Medsted Associates Limited v Canaccord Genuity Wealth (International) Limited  EWCA 83
Court of Appeal holds that no breach of fiduciary duty by introducing broker where principal knew fact, but not amount, of commission paid by third party.
Henry Byam-Cook and Belinda McRae (instructed by Memery Crystal LLP) acted for Medsted in its successful appeal from a decision of Teare J (reported at  1 WLR 314) concerning the interplay between agency and fiduciary relationships, the scope of fiduciary duties in cases involving commissions, and public policy. The Court of Appeal handed down its judgment today.

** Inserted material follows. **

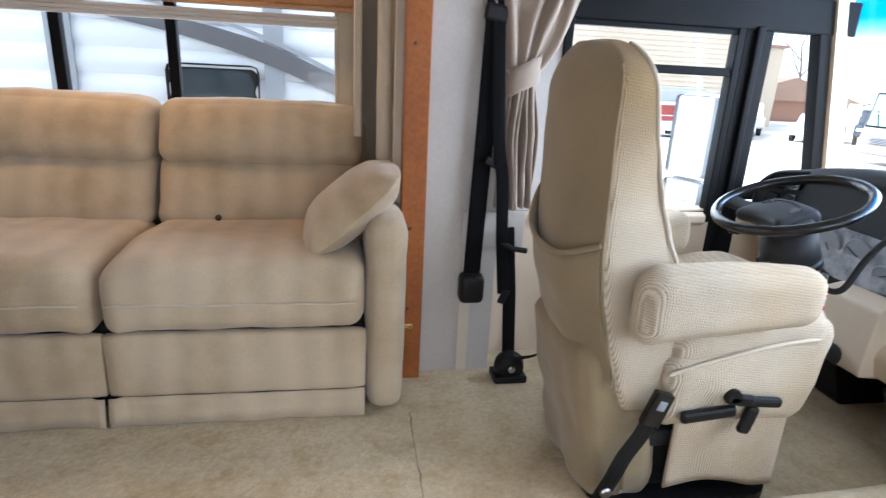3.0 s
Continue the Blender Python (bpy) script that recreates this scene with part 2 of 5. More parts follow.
WOOD_DARK = material("walnut_trim", (0.07, 0.035, 0.02), rough=0.4, grain=0.25, grain_size=60)
WOOD_CORNICE = material("cornice_oak", (0.45, 0.24, 0.1), rough=0.5, stain=0.4, stain_size=6, grain=0.1, grain_size=60)
WALL = material("wall_vinyl", (0.49, 0.46, 0.43), rough=0.7, stain=0.25, stain_size=4, grain=0.04, grain_size=60, bump=0.12, bump_size=90)
TRIM = material("wall_trim", (0.60, 0.54, 0.44), rough=0.6, stain=0.2, stain_size=6)
CREAM = material("dash_vinyl", (0.66, 0.55, 0.42), rough=0.55, stain=0.2, stain_size=3, grain=0.03, grain_size=200, bump=0.12, bump_size=500)
CREAM_TOP = material("dash_top_vinyl", (0.70, 0.655, 0.58), rough=0.5, stain=0.12, stain_size=3, grain=0.03, grain_size=200, bump=0.1, bump_size=500)
BLACK = material("black_plastic", (0.008, 0.008, 0.009), rough=0.45, spec=0.25, grain=0.1, grain_size=300, bump=0.1, bump_size=600)
BLACK_SOFT = material("black_grained_vinyl", (0.018, 0.019, 0.022), rough=0.6, spec=0.25, grain=0.15, grain_size=300, bump=0.2, bump_size=700)
BLACK_GLOSS = material("black_gloss", (0.007, 0.007, 0.008), rough=0.22, spec=0.4, grain=0.05)
FRAME_BLACK = material("window_frame_black", (0.005, 0.0055, 0.0065), rough=0.6, spec=0.12, stain=0.2, stain_size=5, stain_color=(0.014, 0.014, 0.015))
WEBBING = material("seatbelt_webbing", (0.006, 0.006, 0.007), rough=0.9, spec=0.1, grain=0.2, grain_size=500, bump=0.3, bump_size=700)
GREY_PLASTIC = material("grey_plastic", (0.25, 0.27, 0.30), rough=0.45, grain=0.05)
CHROME = material("chrome", (0.75, 0.75, 0.76), rough=0.12, metal=1.0, grain=0.03)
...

Medsted, the appellant, is an introducing broker. It had an agreement with the respondent stockbroker (formerly known as Collins Stewart) by which it would receive a share of the commission and funding rebate payable by clients to whom Medsted introduced Collins Stewart. When Collins Stewart later cut Medsted out of the picture and traded directly with certain clients, Medsted brought a claim against Collins Stewart to recover its share of the commission and funding rebate.
In a liability-only trial in 2017, Teare J found in favour of Medsted on almost all of the 11 issues that he had to decide. He nonetheless held that Medsted was only entitled to nominal damages, on the basis that it had breached its fiduciary duty to the clients by failing to inform them of the precise split of the commission and funding rebate as between itself and Collins Stewart. On that basis Teare J held that Medsted was to be denied any substantive recovery on public policy grounds.

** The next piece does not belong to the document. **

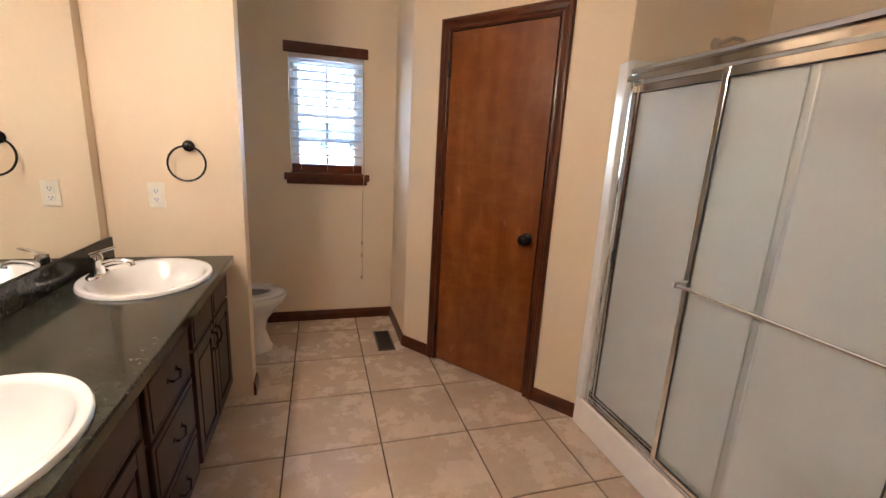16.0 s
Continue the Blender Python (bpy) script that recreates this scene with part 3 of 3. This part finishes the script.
part("light_fitting", lathe([(0.001, -0.31), (0.05, -0.315), (0.05, -0.36), (0.085, -0.37), (0.09, -0.385), (0.001, -0.385)], 24), FANM, fan, smooth=True)
part("glass_bowl", lathe([(0.088, -0.385), (0.11, -0.40), (0.105, -0.43), (0.075, -0.46), (0.03, -0.475), (0.001, -0.478)], 28), OPAL, fan, smooth=True)
for dx, dy, zb in ((0.035, -0.045, -0.60), (-0.03, -0.05, -0.575)):
    c = part("pull_chain", tube([(dx, dy, -0.38), (dx * 1.3, dy * 1.3, -0.48), (dx * 1.3, dy * 1.3, zb)], 0.0014, 6), BRASS, fan)
    part("chain_pull", lathe([(0.001, zb - 0.03), (0.006, zb - 0.026), (0.008, zb - 0.016), (0.004, zb - 0.003), (0.001, zb)], 12), BRASS, c, smooth=True, m=pose(dx * 1.3, dy * 1.3, 0))


# ---- wall plates ----
def outlet(p, n_deg, label="ivory duplex wall outlet", kind_="outlet"):
    """A plate whose face looks along the heading n_deg."""
    mat = IVORY
    root = thing("wall_outlet" if kind_ != "switch" else "light_switch", pose(p[0], p[1], p[2], 0, 0, n_deg + 90), label, kind_)
    part("plate", boxes((-0.036, 0.036, -0.006, -0.0005, -0.059, 0.059), bevel=0.0025, seg=2), mat, root)
    if kind_ == "switch":
        part("switch_slot", boxes((-0.006, 0.006, -0.0068, -0.0055, -0.013, 0.013)), IVORY, root)
        part("toggle", boxes((-0.0045, 0.0045, -0.018, -0.0062, 0.0, 0.008), bevel=0.0015), WHITE, root)
        zs = (-0.03, 0.03)
    elif kind_ == "outlet":
        for z in (-0.02, 0.02):
            r = part("receptacle", boxes((-0.017, 0.017, -0.0085, -0.0058, z - 0.0145, z + 0.0145), bevel=0.0012), WHITE, root)
            part("slot", boxes((-0.0075, -0.0050, -0.0092, -0.0080, z - 0.002, z + 0.007)), DARK, r)
            part("slot", boxes((0.0050, 0.0075, -0.0092, -0.0080, z - 0.002, z + 0.007)), DARK, r)
            part("slot", boxes((-0.0022, 0.0022, -0.0092, -0.0080, z - 0.009, z - 0.005)), DARK, r)
        zs = (0.0,)
    else:
        part("jack", boxes((-0.008, 0.008, -0.009, -0.0058, -0.008, 0.008), bevel=0.001), DARK, root)
        zs = (-0.042, 0.042)
    for z in zs:
        part("screw", lathe([(0.001, -0.0075), (0.0028, -0.0072), (0.003, -0.0055), (0.001, -0.0055)], 8, "y"), WHITE, root, m=pose(0, 0, z))
    return root


outlet((-0.215, 3.825, 1.14), 0, "ivory toggle light switch beside the hall corner", "switch")
outlet((2.195, 3.88, 1.122), -90, "ivory toggle light switch on the hall wall", "switch")
outlet((2.295, 3.88, 0.305), -90, "ivory duplex outlet low on the hall wall")
outlet((0.17, 5.165, 0.345), -90, "ivory duplex outlet low on the hall end wall")
outlet((-1.292, 5.898, 1.10), -45, "ivory toggle light switch beside the far doorway", "switch")
outlet((5.2, 6.37, 0.34), 180, "ivory duplex outlet low on the bedroom wall")
outlet((2.93, 4.0, 0.45), 90, "ivory duplex outlet on the bedroom wall")
outlet((2.80, 4.0, 0.45), 90, "ivory cable jack plate on the bedroom wall", "jack plate")
outlet((5.62, 7.21, 1.098), -90, "ivory duplex outlet above the vanity")


# ---- floor registers ----
def register(x, y, w, d, n, along_x, label):
    root = thing("floor_register", pose(x, y, 0.0, 0, 0, 0 if along_x else 90), label, "floor vent", "floor registers")
    part("register_frame", boxes((-w / 2, w / 2, -d / 2, -d / 2 + 0.014, 0.0005, 0.006), (-w / 2, w / 2, d / 2 - 0.014, d / 2, 0.0005, 0.006), (-w / 2, -w / 2 + 0.014, -d / 2 + 0.014, d / 2 - 0.014, 0.0005, 0.006), (w / 2 - 0.014, w / 2, -d / 2 + 0.014, d / 2 - 0.014, 0.0005, 0.006), bevel=0.0015), VENT, root)
    part("duct_shadow", boxes((-w / 2 + 0.012, w / 2 - 0.012, -d / 2 + 0.012, d / 2 - 0.012, 0.0003, 0.0012)), DARK, root)
    lv = mesh_of(boxes((-0.0012, 0.0012, -d / 2 + 0.013, d / 2 - 0.013, 0.0012, 0.005)), "louvre")
    for i in range(n):
        part("louvre", lv, VENT, root, m=pose(-w / 2 + 0.02 + (w - 0.04) * i / (n - 1), 0, 0))
    return root


register(1.60, 8.10, 0.29, 0.095, 22, True, "brown metal floor register set in the oak floor below the window")
register(4.64, 8.10, 0.29, 0.095, 22, True, "brown metal floor register set in the oak floor near the corner")
register(6.79, 7.77, 0.32, 0.12, 22, False, "brown metal floor register set in the tile floor")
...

The Court of Appeal (in a focused judgment of Longmore LJ, with whom Peter Jackson and Asplin LJJ agreed) has now held, however, that there was no such breach of fiduciary duty on Medsted’s part. This was because the scope of its duty was limited in circumstances where the clients knew that Medsted was being remunerated by Collins Stewart; this was not a case of ‘secret commissions’ (as Teare J had wrongly conceived of it). Longmore LJ’s judgment contains an interesting discussion of the earlier Court of Appeal case of Hurstanger Ltd v Wilson  1 WLR 2351 (the well-known loan broker case). A key difference here was that Medsted’s clients were experienced investors who could always have asked about the split and if they did not like the answer, taken their business elsewhere.
The upshot was that Medsted was under no specific duty to disclose the exact amount of the commission and rebate that it was receiving, and there was thus no breach and no public policy basis on which to preclude Medsted’s recovery.
In those circumstances, the Court of Appeal did not deem it necessary to address Teare J’s failure to consider and apply Patel v Mirza  AC 467 on the public policy point, although the Court did express several doubts about the public policy analysis that had been undertaken below.